4. **Reconcile against the control table** (LEFT JOIN): a term that lands no items returns an empty
   result, and a correlated LATERAL drops empty rows — so reconcile to confirm every source is
   covered. If a source shows 0, re-check its localization flag (per-agent) and casts before
   building; see `nimble-agents.md` §6 for the diagnostic order.

### Phase 4 — Build the deliverable(s)
Choose a **template** from the matched agents' `vertical`/`entity_type`:

| Vertical | Dashboard/app shape |
|----------|---------------------|
| Ecommerce (SERP/PDP/CLP) | KPIs; listings & avg price by source/keyword; sponsored share; price-vs-rating scatter; product table with Open links; multi-source → comparison bars + best-effort item-level price gap |
| Social | volume/engagement by account/post; top-content table; like/follower distributions |
| Real Estate | price & price/sqft; listings by location; beds/baths breakdowns |
| Maps / Local | avg rating; review counts; places table |
| LLM / AEO | source/answer presence; share-of-voice; citation table |
| _fallback_ | KPIs + 2 categorical bars + the raw table (works off any `output_schema`) |

**Comparison depth (hybrid):** always build the aggregate/category comparison; *additionally* try
best-effort item-level matching across sources (normalize brand + key tokens). If confident matches
exist, add a "same-product price gap" view; otherwise keep the aggregate comparison and note that
item-level matching wasn't confident.

- **Dashboard** → use `scripts/build_dashboard.py` (compact spec → valid `serialized_dashboard`,
  create + publish). It bakes in every Lakeview gotcha. Read `references/dashboard-cookbook.md` for
  the spec format and recipes.
- **App** → follow `references/app-cookbook.md` (delegates scaffold/deploy to `databricks-apps`;
  adds the Nimble-specific SQL, branding, and the numeric-string / light-mode gotchas).
- **Branding** → `references/branding.md` (always applied).

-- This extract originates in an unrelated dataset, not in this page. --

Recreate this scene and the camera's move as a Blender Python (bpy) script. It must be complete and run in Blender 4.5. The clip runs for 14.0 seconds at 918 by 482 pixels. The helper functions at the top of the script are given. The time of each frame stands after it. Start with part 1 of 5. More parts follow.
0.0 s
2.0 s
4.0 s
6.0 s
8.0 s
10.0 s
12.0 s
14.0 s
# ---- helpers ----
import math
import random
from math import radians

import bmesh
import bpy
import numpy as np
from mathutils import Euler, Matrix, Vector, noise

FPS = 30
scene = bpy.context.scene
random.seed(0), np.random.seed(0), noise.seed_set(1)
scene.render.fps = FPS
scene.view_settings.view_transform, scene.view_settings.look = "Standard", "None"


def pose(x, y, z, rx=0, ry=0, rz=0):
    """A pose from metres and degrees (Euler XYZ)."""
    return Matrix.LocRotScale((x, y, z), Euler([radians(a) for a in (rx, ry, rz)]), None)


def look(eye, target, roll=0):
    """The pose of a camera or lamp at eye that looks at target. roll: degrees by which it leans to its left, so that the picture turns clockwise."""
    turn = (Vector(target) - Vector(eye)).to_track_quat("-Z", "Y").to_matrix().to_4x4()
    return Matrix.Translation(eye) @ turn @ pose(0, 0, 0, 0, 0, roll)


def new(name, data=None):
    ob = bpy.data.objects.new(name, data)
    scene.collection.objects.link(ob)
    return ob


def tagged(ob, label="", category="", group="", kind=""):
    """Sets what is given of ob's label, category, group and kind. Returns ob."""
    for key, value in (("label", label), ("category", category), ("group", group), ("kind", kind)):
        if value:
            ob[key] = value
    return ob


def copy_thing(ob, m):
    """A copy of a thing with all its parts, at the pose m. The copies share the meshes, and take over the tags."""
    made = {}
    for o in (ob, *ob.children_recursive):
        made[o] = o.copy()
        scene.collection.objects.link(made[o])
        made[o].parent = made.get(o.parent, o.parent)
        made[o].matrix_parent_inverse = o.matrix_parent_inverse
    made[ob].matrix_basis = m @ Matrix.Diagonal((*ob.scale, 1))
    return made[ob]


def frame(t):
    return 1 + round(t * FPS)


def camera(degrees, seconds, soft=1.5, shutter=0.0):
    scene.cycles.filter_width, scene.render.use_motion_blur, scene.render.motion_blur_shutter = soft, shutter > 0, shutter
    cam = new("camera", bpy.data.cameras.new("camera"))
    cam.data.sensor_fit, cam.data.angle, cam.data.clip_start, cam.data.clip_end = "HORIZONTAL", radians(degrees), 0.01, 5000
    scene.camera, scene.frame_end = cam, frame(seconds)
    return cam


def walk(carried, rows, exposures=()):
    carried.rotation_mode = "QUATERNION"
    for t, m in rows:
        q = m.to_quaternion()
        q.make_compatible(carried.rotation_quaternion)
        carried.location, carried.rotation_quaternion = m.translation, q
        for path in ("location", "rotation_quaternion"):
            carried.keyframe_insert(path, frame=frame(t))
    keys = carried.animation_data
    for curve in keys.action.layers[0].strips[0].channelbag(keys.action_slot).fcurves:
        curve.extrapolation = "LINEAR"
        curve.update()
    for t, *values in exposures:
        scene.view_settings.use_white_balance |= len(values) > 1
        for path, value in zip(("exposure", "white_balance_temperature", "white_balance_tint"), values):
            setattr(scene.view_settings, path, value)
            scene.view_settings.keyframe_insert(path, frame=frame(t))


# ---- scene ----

### Phase 5 — Verify, deliver & share
- Publish the dashboard / confirm the app is `RUNNING`; collect URLs.
- Summarize what was built and the **headline insight** (the comparison takeaway).
- **Offer to share** the dashboard/app link — if a Slack or Notion connector is available, offer to
  post it there (Slack = the link + headline; Notion = a short dated page). Mention once; don't nag.
- **Suggest next steps** with sibling skills, e.g. `competitor-intel` / `company-deep-dive` for
  business signals on the brands surfaced, or `nimble-web-expert` for a one-off deeper pull.
- Offer iterations (more charts, item-level matching, theming, a scheduled refresh job).

## Reference map
- `references/databricks-skills.md` — which official `databricks-*` skill to use per phase.
- `references/install-nimble-integration.md` — setup when the integration gate fails.
- `references/preflight.md` — auth, warehouse, writable-schema discovery (exact commands).
- `references/nimble-agents.md` — discovery, schema mapping, ingestion SQL + gotchas.
- `references/dashboard-cookbook.md` — Lakeview JSON recipes + every gotcha (authoritative).
- `references/app-cookbook.md` — AppKit demo app glue + gotchas.
- `references/branding.md` — "Powered by Nimble", logo, colors.
- `scripts/ingest.sh` — async statement fan-out + poll.
- `scripts/build_dashboard.py` — compact spec → create + publish a dashboard.
- `assets/nimble-logo.png` — the Nimble mark for app branding.